> Data block
◇ ◇ ◇ ◇
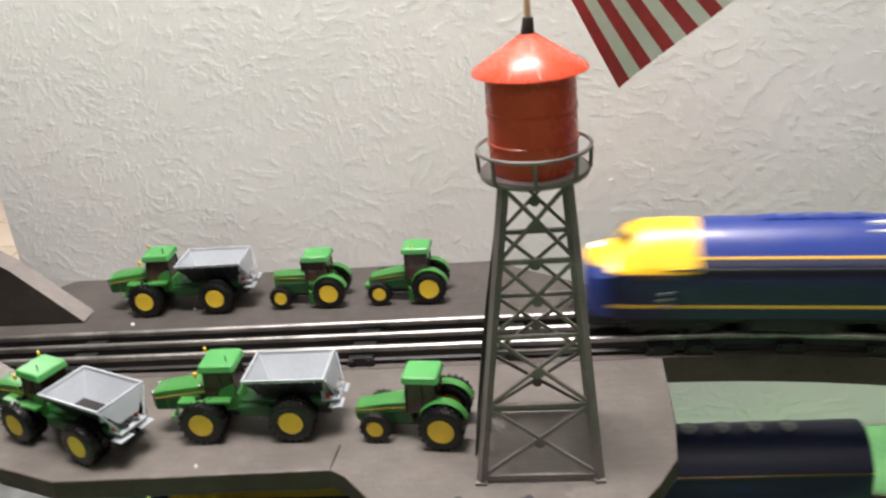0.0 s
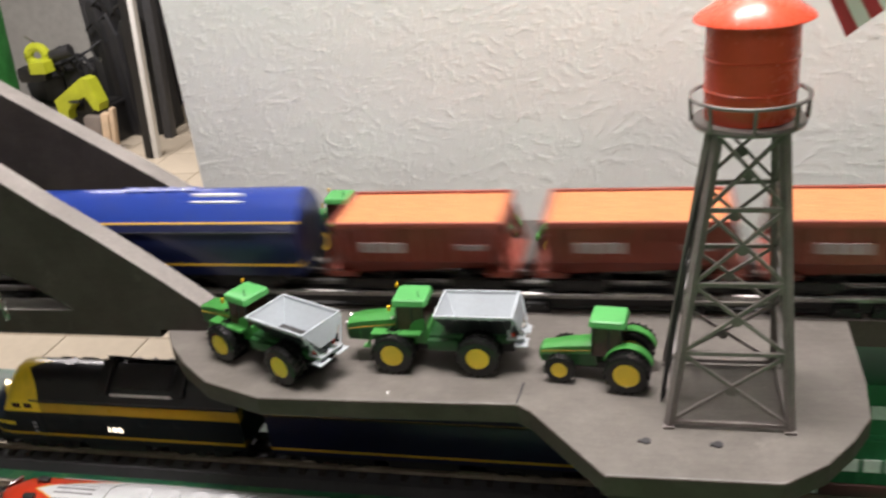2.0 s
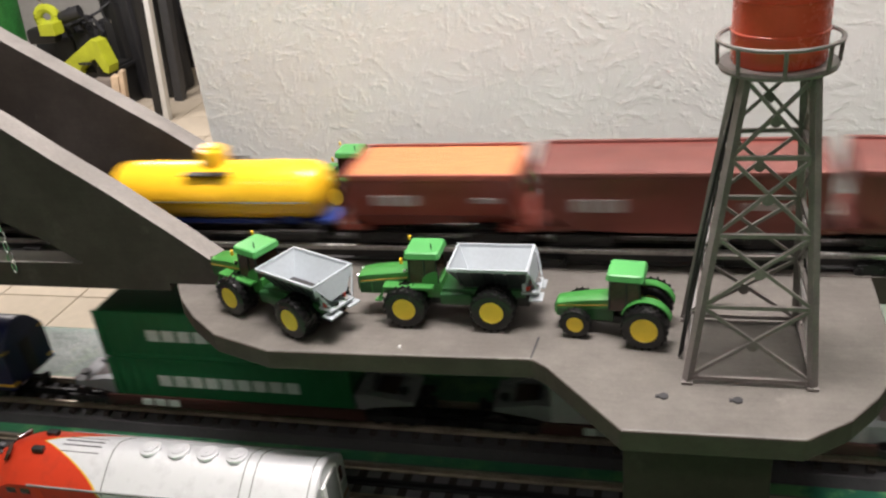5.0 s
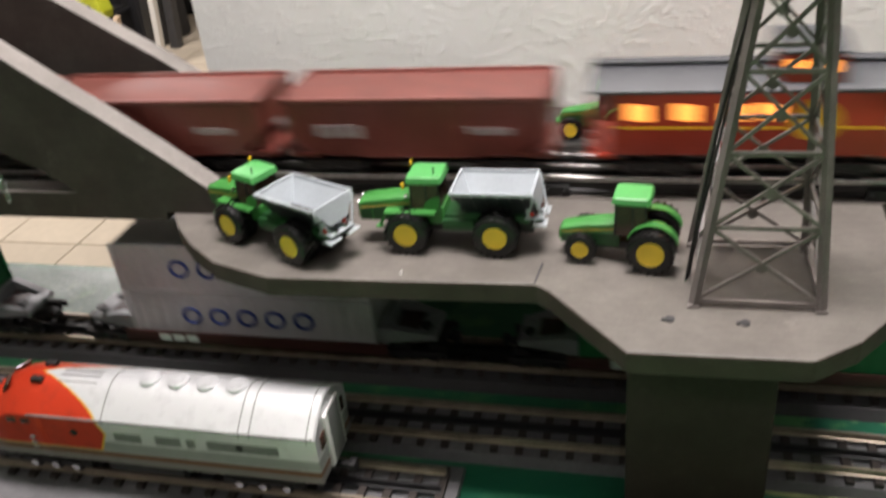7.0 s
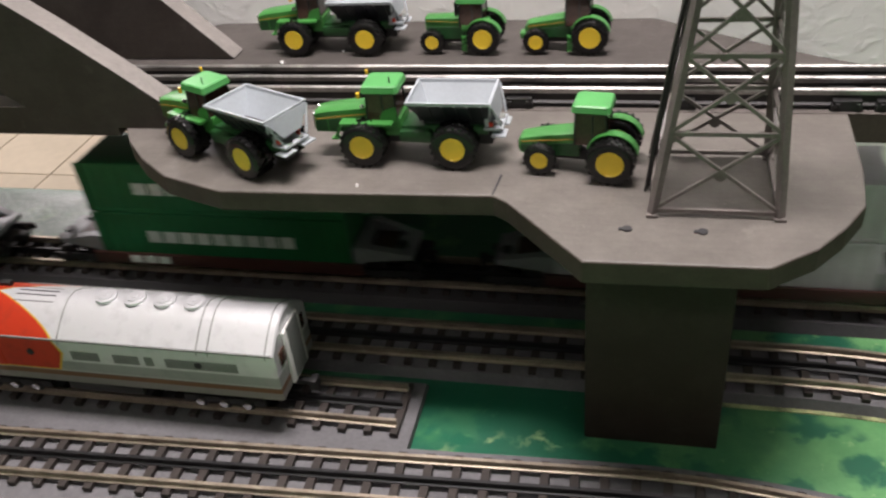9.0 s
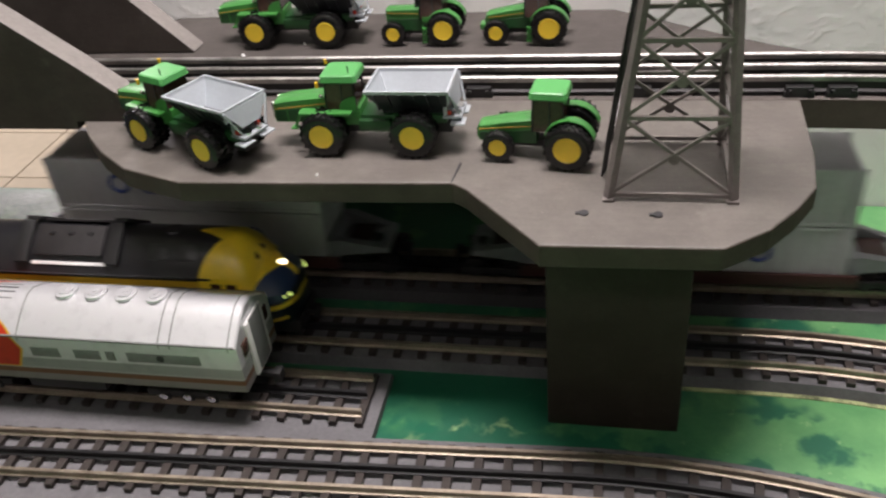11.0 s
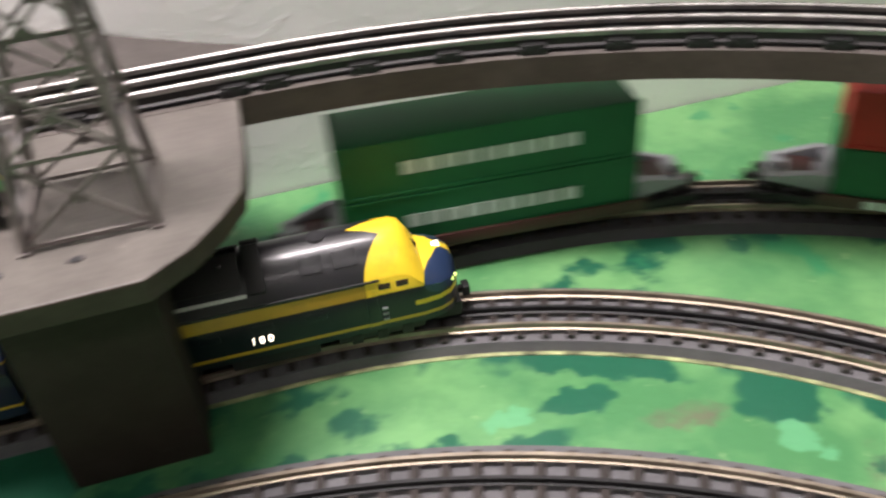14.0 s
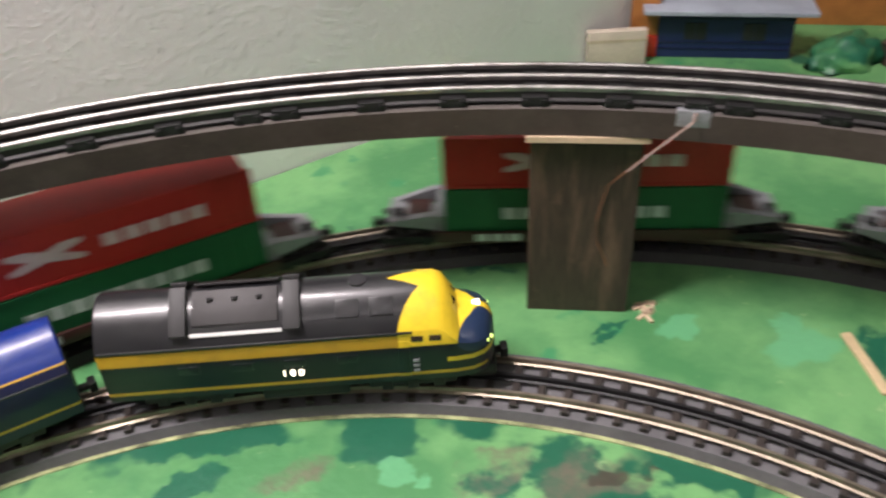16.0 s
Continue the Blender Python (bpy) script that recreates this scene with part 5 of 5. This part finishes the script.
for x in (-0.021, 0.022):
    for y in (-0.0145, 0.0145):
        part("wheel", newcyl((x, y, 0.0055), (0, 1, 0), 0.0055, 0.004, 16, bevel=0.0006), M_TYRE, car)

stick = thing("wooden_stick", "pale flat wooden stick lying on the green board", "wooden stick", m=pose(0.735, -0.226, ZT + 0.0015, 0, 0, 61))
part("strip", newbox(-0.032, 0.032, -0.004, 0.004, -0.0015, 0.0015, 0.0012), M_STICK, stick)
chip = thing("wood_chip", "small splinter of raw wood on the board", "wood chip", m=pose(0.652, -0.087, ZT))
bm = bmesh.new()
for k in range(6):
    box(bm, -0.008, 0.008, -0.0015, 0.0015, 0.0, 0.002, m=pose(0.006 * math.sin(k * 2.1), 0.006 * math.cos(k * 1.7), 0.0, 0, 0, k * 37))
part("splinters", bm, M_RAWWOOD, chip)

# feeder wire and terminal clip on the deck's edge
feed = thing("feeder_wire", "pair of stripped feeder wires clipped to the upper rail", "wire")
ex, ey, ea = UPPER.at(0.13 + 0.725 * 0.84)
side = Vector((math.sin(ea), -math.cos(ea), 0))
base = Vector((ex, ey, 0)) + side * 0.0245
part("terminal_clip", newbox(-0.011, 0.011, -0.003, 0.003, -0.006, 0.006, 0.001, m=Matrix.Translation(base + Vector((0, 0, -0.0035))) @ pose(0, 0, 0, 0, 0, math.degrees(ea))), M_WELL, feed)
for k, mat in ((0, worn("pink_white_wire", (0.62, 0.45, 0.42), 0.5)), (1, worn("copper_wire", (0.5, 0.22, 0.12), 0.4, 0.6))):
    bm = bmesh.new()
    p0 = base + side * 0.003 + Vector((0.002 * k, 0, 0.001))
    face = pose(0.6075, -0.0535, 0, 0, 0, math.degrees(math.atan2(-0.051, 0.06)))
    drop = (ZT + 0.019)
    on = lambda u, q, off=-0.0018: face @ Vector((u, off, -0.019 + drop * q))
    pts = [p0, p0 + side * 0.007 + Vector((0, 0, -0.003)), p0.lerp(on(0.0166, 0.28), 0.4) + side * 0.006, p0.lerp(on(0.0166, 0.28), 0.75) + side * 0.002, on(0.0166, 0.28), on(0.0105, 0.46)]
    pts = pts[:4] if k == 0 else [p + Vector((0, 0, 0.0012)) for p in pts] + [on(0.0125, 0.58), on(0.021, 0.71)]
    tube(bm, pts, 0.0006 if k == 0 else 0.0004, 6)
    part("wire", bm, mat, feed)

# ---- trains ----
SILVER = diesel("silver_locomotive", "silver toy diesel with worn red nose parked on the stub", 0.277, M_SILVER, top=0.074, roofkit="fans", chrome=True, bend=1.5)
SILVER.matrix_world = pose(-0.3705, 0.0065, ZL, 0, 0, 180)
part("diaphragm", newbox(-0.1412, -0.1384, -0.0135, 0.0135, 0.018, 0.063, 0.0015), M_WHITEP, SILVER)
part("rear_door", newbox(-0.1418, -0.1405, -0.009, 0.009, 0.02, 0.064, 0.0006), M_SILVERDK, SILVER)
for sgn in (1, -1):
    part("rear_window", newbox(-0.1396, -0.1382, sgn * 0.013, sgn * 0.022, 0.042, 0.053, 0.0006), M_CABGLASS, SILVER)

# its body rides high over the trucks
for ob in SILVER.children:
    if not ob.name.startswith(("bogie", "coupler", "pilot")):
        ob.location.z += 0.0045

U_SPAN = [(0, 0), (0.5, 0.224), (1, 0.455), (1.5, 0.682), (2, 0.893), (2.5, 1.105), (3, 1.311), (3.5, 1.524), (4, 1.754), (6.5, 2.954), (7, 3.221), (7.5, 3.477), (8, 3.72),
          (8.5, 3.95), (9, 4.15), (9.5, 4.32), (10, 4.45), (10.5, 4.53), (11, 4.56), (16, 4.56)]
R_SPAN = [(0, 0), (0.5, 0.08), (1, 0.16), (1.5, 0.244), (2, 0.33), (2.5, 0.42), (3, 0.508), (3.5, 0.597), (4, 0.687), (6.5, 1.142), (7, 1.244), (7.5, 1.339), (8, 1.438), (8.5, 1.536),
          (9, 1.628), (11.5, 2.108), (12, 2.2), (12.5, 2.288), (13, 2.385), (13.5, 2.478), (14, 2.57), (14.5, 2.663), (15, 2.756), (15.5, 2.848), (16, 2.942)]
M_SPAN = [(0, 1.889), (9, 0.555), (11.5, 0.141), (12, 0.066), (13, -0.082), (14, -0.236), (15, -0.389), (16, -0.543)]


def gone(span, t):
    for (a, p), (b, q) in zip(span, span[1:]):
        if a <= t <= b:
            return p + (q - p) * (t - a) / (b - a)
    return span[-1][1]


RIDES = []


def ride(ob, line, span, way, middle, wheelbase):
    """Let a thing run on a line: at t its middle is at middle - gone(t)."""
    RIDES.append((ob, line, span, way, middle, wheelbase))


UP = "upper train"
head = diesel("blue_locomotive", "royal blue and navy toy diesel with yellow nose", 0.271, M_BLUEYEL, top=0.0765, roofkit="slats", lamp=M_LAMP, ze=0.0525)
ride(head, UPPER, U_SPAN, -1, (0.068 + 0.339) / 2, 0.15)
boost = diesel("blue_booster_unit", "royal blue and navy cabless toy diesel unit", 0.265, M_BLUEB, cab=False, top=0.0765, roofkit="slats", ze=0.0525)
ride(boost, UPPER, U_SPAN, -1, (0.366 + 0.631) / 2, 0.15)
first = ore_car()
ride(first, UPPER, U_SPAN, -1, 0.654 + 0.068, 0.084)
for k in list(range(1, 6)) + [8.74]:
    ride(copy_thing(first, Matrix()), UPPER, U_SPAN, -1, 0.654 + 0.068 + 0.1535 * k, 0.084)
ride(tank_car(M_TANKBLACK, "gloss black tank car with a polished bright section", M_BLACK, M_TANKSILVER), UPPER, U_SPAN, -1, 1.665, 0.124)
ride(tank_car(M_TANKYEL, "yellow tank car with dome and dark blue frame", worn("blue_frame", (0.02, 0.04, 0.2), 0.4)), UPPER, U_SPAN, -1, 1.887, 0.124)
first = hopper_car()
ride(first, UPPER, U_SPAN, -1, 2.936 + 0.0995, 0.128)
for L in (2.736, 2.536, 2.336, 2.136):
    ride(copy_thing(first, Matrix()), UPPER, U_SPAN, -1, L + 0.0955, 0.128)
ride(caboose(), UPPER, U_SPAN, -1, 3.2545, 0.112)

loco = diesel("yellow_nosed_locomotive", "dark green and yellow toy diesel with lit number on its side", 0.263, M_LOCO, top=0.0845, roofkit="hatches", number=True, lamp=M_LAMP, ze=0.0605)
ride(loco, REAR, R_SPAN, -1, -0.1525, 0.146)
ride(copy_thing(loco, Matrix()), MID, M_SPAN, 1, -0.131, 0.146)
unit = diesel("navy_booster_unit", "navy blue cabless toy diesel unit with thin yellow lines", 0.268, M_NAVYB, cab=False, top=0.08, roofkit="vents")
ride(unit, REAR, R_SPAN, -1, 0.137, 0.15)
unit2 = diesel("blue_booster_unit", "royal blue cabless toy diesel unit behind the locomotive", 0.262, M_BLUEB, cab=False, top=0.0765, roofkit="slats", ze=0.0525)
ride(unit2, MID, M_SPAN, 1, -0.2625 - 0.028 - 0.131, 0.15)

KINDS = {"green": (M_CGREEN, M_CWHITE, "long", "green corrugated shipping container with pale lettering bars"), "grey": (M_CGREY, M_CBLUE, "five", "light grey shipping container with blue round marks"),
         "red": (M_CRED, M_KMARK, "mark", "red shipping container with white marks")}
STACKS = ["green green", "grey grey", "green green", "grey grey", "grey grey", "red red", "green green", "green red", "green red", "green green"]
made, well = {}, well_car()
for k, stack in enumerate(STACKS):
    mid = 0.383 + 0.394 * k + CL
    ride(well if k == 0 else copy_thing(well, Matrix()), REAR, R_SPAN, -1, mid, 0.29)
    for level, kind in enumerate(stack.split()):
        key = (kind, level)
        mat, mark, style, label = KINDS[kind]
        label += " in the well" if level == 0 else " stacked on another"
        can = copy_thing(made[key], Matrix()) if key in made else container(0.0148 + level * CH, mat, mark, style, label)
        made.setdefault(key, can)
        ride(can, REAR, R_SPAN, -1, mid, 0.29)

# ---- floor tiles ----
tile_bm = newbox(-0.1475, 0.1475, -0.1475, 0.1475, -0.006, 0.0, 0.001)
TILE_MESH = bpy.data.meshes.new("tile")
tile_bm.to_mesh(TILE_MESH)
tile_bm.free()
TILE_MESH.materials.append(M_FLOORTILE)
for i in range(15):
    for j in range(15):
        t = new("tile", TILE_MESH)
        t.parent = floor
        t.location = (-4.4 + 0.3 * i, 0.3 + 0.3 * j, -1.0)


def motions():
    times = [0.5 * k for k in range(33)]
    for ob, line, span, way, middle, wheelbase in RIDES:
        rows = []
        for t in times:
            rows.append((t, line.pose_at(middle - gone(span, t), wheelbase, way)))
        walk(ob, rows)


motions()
◇ ◇ ◇ ◇
> Short exercise
Extract from the listing above the lines between the line containing "Continue the Blender" and the line containing "bm, mat, feed)", keeping both of those lines. Output nothing else.

> Solution to this exercise
Continue the Blender Python (bpy) script that recreates this scene with part 5 of 5. This part finishes the script.
for x in (-0.021, 0.022):
    for y in (-0.0145, 0.0145):
        part("wheel", newcyl((x, y, 0.0055), (0, 1, 0), 0.0055, 0.004, 16, bevel=0.0006), M_TYRE, car)

stick = thing("wooden_stick", "pale flat wooden stick lying on the green board", "wooden stick", m=pose(0.735, -0.226, ZT + 0.0015, 0, 0, 61))
part("strip", newbox(-0.032, 0.032, -0.004, 0.004, -0.0015, 0.0015, 0.0012), M_STICK, stick)
chip = thing("wood_chip", "small splinter of raw wood on the board", "wood chip", m=pose(0.652, -0.087, ZT))
bm = bmesh.new()
for k in range(6):
    box(bm, -0.008, 0.008, -0.0015, 0.0015, 0.0, 0.002, m=pose(0.006 * math.sin(k * 2.1), 0.006 * math.cos(k * 1.7), 0.0, 0, 0, k * 37))
part("splinters", bm, M_RAWWOOD, chip)

# feeder wire and terminal clip on the deck's edge
feed = thing("feeder_wire", "pair of stripped feeder wires clipped to the upper rail", "wire")
ex, ey, ea = UPPER.at(0.13 + 0.725 * 0.84)
side = Vector((math.sin(ea), -math.cos(ea), 0))
base = Vector((ex, ey, 0)) + side * 0.0245
part("terminal_clip", newbox(-0.011, 0.011, -0.003, 0.003, -0.006, 0.006, 0.001, m=Matrix.Translation(base + Vector((0, 0, -0.0035))) @ pose(0, 0, 0, 0, 0, math.degrees(ea))), M_WELL, feed)
for k, mat in ((0, worn("pink_white_wire", (0.62, 0.45, 0.42), 0.5)), (1, worn("copper_wire", (0.5, 0.22, 0.12), 0.4, 0.6))):
    bm = bmesh.new()
    p0 = base + side * 0.003 + Vector((0.002 * k, 0, 0.001))
    face = pose(0.6075, -0.0535, 0, 0, 0, math.degrees(math.atan2(-0.051, 0.06)))
    drop = (ZT + 0.019)
    on = lambda u, q, off=-0.0018: face @ Vector((u, off, -0.019 + drop * q))
    pts = [p0, p0 + side * 0.007 + Vector((0, 0, -0.003)), p0.lerp(on(0.0166, 0.28), 0.4) + side * 0.006, p0.lerp(on(0.0166, 0.28), 0.75) + side * 0.002, on(0.0166, 0.28), on(0.0105, 0.46)]
    pts = pts[:4] if k == 0 else [p + Vector((0, 0, 0.0012)) for p in pts] + [on(0.0125, 0.58), on(0.021, 0.71)]
    tube(bm, pts, 0.0006 if k == 0 else 0.0004, 6)
    part("wire", bm, mat, feed)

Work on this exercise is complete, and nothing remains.